Dopo questo dipartimento ne sono state aperti due simili in altre università, ma il problema di fondo rimane sempre lo stesso. “Noi cerchiamo di mantenere viva la nostra lingua – ci spiega il direttore del corso di laurea in curdo a Mardin, Abdurrahman Adak – cerchiamo di darle una nuova spinta, anche se la generazione degli studenti universitari è quasi una generazione persa”.

E gli stessi studenti confermano che il processo è difficile. “La battaglia per la mia lingua è una battaglia contro la mia stessa psicologia – ci dice una ragazza. Quando tutti parlano in turco, e molti intorno a me lo fanno, io non mi sento a mio agio. In realtà anche a me capita di pensare in turco ma continuo comunque a parlare in curdo”.

L’Università di Mardin è un’istituzione statale. Questo dimostra come negli ultimi anni, in sostanza dall’inizio dell’era Erdogan, nel 2003, le cose siano in parte cambiate. Lo stato centrale ha infatti ammorbidito le sue politiche nei confronti della comunità curda, circa 15milioni di persone, anche se la situazione è tutt’altro che normalizzata.

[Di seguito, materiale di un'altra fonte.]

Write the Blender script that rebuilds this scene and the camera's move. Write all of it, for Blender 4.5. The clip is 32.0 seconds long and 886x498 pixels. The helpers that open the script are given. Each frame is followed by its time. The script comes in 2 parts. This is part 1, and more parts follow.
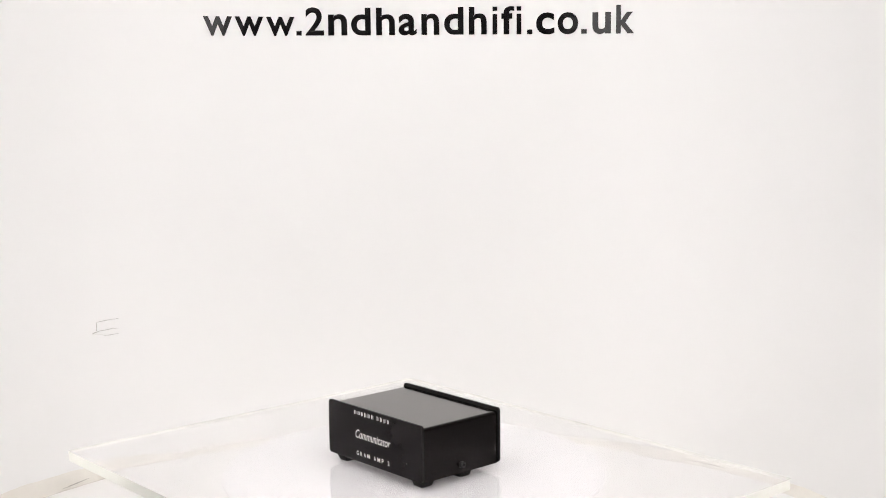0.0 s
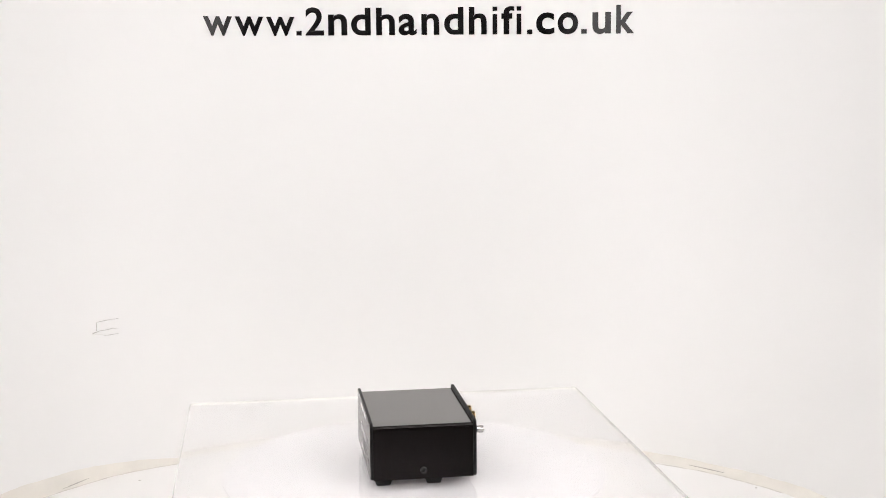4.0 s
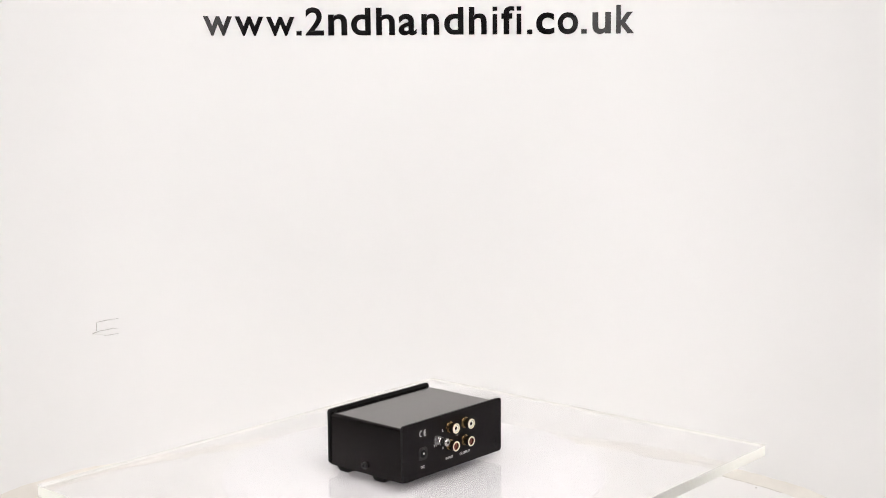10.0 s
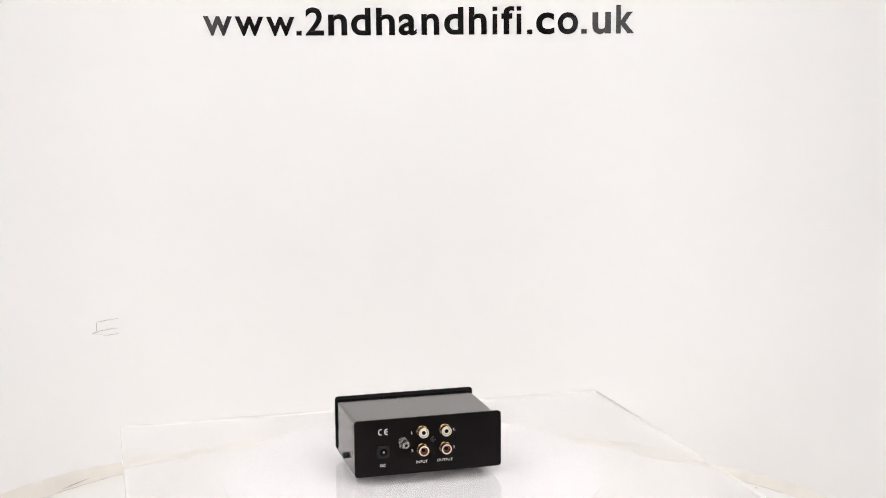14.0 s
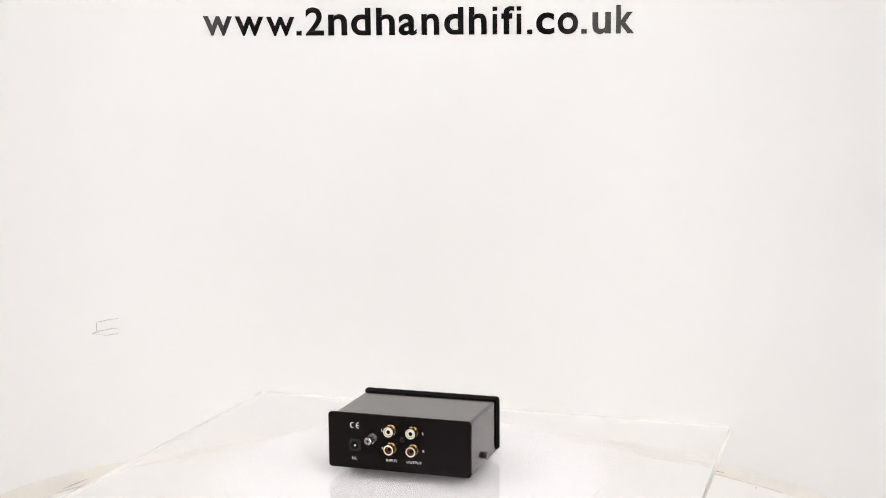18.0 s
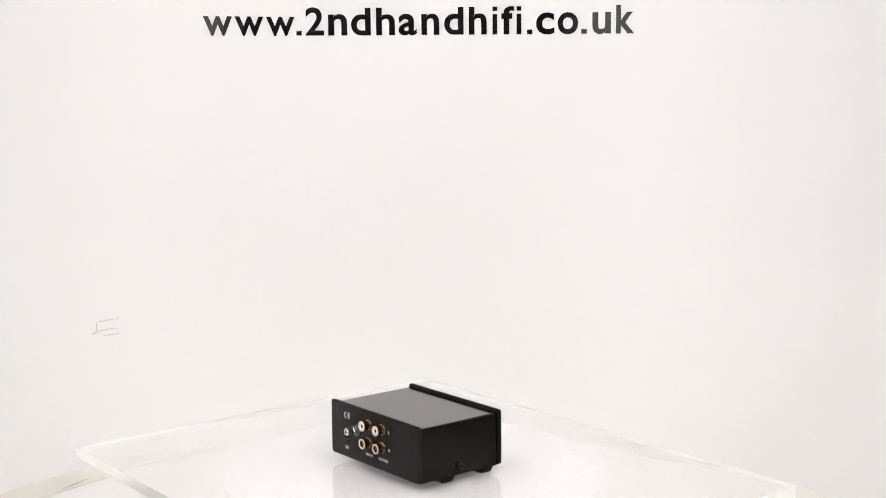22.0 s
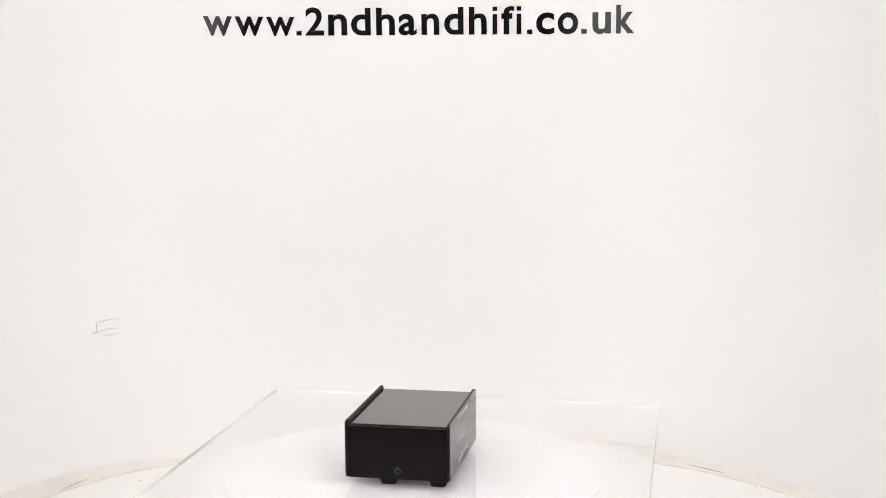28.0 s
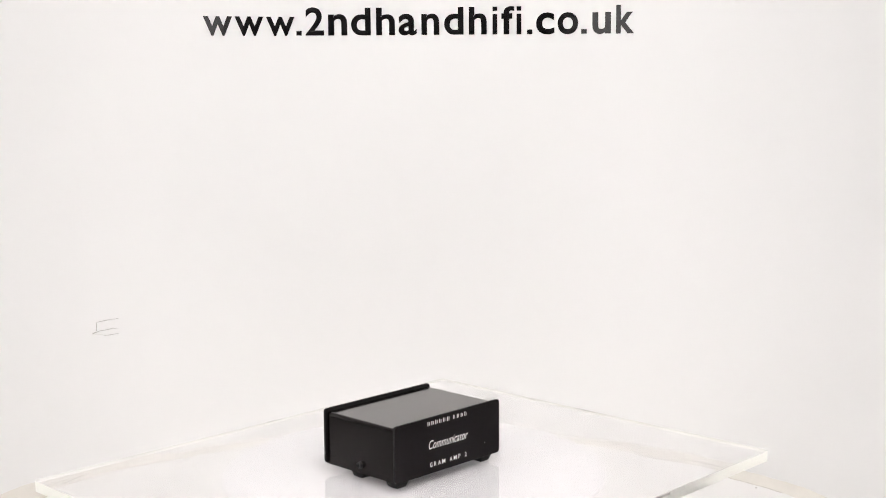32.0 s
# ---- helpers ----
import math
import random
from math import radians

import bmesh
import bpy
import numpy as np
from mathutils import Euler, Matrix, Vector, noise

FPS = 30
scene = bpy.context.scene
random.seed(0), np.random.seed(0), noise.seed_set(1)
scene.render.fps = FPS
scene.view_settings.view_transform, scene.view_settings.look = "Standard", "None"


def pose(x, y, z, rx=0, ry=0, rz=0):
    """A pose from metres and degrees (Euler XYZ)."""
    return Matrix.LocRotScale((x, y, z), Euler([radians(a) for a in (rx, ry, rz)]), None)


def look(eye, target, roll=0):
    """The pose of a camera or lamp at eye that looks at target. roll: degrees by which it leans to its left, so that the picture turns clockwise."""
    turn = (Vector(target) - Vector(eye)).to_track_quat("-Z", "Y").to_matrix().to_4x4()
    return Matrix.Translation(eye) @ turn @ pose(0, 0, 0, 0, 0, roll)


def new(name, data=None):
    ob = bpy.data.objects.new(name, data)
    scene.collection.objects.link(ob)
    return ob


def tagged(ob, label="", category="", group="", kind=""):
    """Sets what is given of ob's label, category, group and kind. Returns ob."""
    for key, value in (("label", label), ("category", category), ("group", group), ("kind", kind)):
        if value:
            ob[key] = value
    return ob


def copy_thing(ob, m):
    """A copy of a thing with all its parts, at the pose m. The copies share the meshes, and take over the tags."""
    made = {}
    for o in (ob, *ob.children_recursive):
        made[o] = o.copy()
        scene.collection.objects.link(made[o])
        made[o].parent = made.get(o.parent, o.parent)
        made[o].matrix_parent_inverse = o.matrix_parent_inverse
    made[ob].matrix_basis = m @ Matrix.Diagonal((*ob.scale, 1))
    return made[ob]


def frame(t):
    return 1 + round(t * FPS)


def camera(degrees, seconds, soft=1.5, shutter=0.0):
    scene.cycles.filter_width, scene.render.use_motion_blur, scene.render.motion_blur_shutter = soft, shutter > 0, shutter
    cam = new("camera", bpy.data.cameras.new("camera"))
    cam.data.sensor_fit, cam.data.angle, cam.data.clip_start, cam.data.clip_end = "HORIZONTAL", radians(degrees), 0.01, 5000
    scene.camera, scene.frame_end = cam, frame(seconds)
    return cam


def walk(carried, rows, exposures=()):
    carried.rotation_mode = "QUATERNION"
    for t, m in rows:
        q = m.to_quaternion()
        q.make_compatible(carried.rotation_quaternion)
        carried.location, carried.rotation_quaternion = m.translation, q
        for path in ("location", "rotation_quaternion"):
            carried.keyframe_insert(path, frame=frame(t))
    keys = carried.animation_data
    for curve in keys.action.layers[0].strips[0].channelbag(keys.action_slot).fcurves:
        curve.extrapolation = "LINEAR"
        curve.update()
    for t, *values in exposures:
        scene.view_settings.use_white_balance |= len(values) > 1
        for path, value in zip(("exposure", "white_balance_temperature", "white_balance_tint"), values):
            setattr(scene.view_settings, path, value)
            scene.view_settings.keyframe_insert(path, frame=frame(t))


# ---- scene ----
SECONDS = 32.0
TURN_START, TURN_RATE = -50.0, -8.3034      # degrees, degrees a second

# ---- camera: stands still before the booth ----
cam = camera(37.72, SECONDS, soft=0.95)
EYE = (0.0, -1.1854, 0.3673)
STAND = look(EYE, (EYE[0] + 0.023853, EYE[1] + 0.990360, EYE[2] - 0.136449), -0.509)
walk(cam, [(0.0, STAND), (SECONDS, STAND)])

# ---- world and light ----
FLOOR_Z = -0.12
WALL_X, WALL_Y, WALL_R = -0.005, 0.0, 0.51
world = bpy.data.worlds.new("world")
scene.world = world
world.use_nodes = True
world.node_tree.nodes["Background"].inputs[0].default_value = (0.9, 0.95, 1.0, 1)
world.node_tree.nodes["Background"].inputs[1].default_value = 0.02
scene.view_settings.exposure = 0.0
TOP_POWER, SIDE_POWER, FRONT_FILL_POWER = 9.2, 3.0, 4.2


# ---- materials ----
def material(name, color, rough=0.5, metal=0.0, spread=0.06, scale=30.0, bump=0.0, bump_scale=400.0, coat=0.0,
             transmission=0.0, ior=1.5, emit=0.0, spec=0.5, rough_spread=0.1, grazing=0.0, bump_depth=0.0003, tint=(1.0, 1.0, 1.0), rise=0.15, full=0.8):
    """A painted, moulded or metal surface: broad variation, fine grain and relief."""
    mat = bpy.data.materials.new(name)
    mat.use_nodes = True
    nt = mat.node_tree
    bsdf = nt.nodes["Principled BSDF"]
    bsdf.inputs["Roughness"].default_value = rough
    bsdf.inputs["Metallic"].default_value = metal
    bsdf.inputs["IOR"].default_value = ior
    bsdf.inputs["Coat Weight"].default_value = coat
    bsdf.inputs["Specular IOR Level"].default_value = spec
    bsdf.inputs["Transmission Weight"].default_value = transmission
    bsdf.inputs["Base Color"].default_value = (*color, 1)
    bsdf.inputs["Specular Tint"].default_value = (*tint, 1)
    if emit:
        bsdf.inputs["Emission Color"].default_value = (*color, 1)
        bsdf.inputs["Emission Strength"].default_value = emit
    coord = nt.nodes.new("ShaderNodeTexCoord")
    if spread:
        broad = nt.nodes.new("ShaderNodeTexNoise")
        broad.inputs["Scale"].default_value = scale
        broad.inputs["Detail"].default_value = 5
        nt.links.new(coord.outputs["Object"], broad.inputs["Vector"])
        ramp = nt.nodes.new("ShaderNodeMapRange")
        ramp.inputs["From Min"].default_value, ramp.inputs["From Max"].default_value = 0.3, 0.7
        ramp.inputs["To Min"].default_value, ramp.inputs["To Max"].default_value = 1 - spread, 1.0
        nt.links.new(broad.outputs["Fac"], ramp.inputs["Value"])
        mix = nt.nodes.new("ShaderNodeMix")
        mix.data_type, mix.blend_type = "RGBA", "MULTIPLY"
        mix.inputs[0].default_value = 1.0
        mix.inputs[6].default_value = (*color, 1)
        nt.links.new(ramp.outputs[0], mix.inputs[7])
        nt.links.new(mix.outputs[2], bsdf.inputs["Base Color"])
        gloss = nt.nodes.new("ShaderNodeMapRange")
        gloss.inputs["To Min"].default_value = rough * (1 - rough_spread)
        gloss.inputs["To Max"].default_value = min(1.0, rough * (1 + rough_spread))
        nt.links.new(broad.outputs["Fac"], gloss.inputs["Value"])
        nt.links.new(gloss.outputs[0], bsdf.inputs["Roughness"])
    if grazing:
        # satin paint: little gloss face on, more at a shallow angle
        weight = nt.nodes.new("ShaderNodeLayerWeight")
        weight.inputs["Blend"].default_value = 0.5
        level = nt.nodes.new("ShaderNodeMapRange")
        level.inputs["From Min"].default_value, level.inputs["From Max"].default_value = rise, full
        level.interpolation_type = "SMOOTHSTEP"
        level.inputs["To Min"].default_value, level.inputs["To Max"].default_value = spec, grazing
        nt.links.new(weight.outputs["Facing"], level.inputs["Value"])
        nt.links.new(level.outputs[0], bsdf.inputs["Specular IOR Level"])
    if bump:
        fine = nt.nodes.new("ShaderNodeTexNoise")
        fine.inputs["Scale"].default_value = bump_scale
        fine.inputs["Detail"].default_value = 3
        nt.links.new(coord.outputs["Object"], fine.inputs["Vector"])
        relief = nt.nodes.new("ShaderNodeBump")
        relief.inputs["Strength"].default_value = bump
        relief.inputs["Distance"].default_value = bump_depth
        nt.links.new(fine.outputs["Fac"], relief.inputs["Height"])
        nt.links.new(relief.outputs["Normal"], bsdf.inputs["Normal"])
    return mat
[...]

Proprio per questo motivo la maggior parte delle iniziative legate al recupero di questa cultura sono state organizzate al di fuori delle istituzioni statali. Associazioni, gruppi giovanili, centri civici, organizzazioni legate ai comuni controllati dal Partito Democratico del Popolo (HDP) l’unico partito che dà voce alla comunità curda.

Ovviamente il loro sforzo sarebbe molto più facile se ci fosse la pace, ma dallo scorso luglio sono ripresi gli scontri armati tra l’esercito e il PKK e Ankara ha dichiarato chiuso il processo di pace, che tra l’altro prevedeva una serie di riforme costituzionali proprio a favore della minoranza curda.

“Negli anni scorsi il nostro istituto – ci racconta ancora Atalay Gocer – ha presentato una serie di studi alla commissione parlamentare per la riconciliazione. Abbiamo cercato di dargli degli strumenti utili per adottare le politiche più appropriate. Hanno dimostrato tutti molto interesse, ma alle parole non sono mai seguiti i fatti”.

Per ottenere dei risultati in un contesto così complesso bisogna cominciare molto presto, quando i bambini non si sono ancora inseriti nella società. Una piccola casa editrice, HIVA, sta lavorando proprio in questa direzione, come ci spiega Ulku Bingol, poeta, scrittore ed editore. “Noi facciamo libri per bambini per fermare l’assimilazione da parte dello stato, ma anche l’auto-assimilazione. Secondo noi i bambini devono leggere e scrivere in curdo fin da piccoli, devono cominciare subito. Solo in questo modo possiamo stimolare la loro curiosità. Siamo nati due anni fa – continua Ulku Bingol – abbiamo fatto 41 libri, e abbiamo venduto 100mila copie. Partecipiamo a fiere, vendiamo i nostri libri in tutto il paese e anche all’estero, ma il contesto non è facile. Non ci sono ostacoli concreti alla nostra attività, però il ministero dell’educazione continua a non comprare i nostri libri, che così non arrivano nelle scuole e negli asili pubblici. È una forma di pressione indiretta”.

Chi sostiene l’attuale governo, anche qui a Diyarbakir, è convinto che una buona parte della comunità curda soffra di una sindrome da accerchiamento. In questi giorni abbiamo sentito più volte la frase “ragionano ancora come se fossero discriminati e minacciati quotidianamente, ma non è più così”.

Per quello che abbiamo capito in questa affermazione c’è un fondo di verità. Le pressioni da parte dello Stato ci sono, ma sono indirette, a volte mascherate, e soprattutto la Turchia il suo obiettivo, assimilare i giovani curdi, lo ha già raggiunto.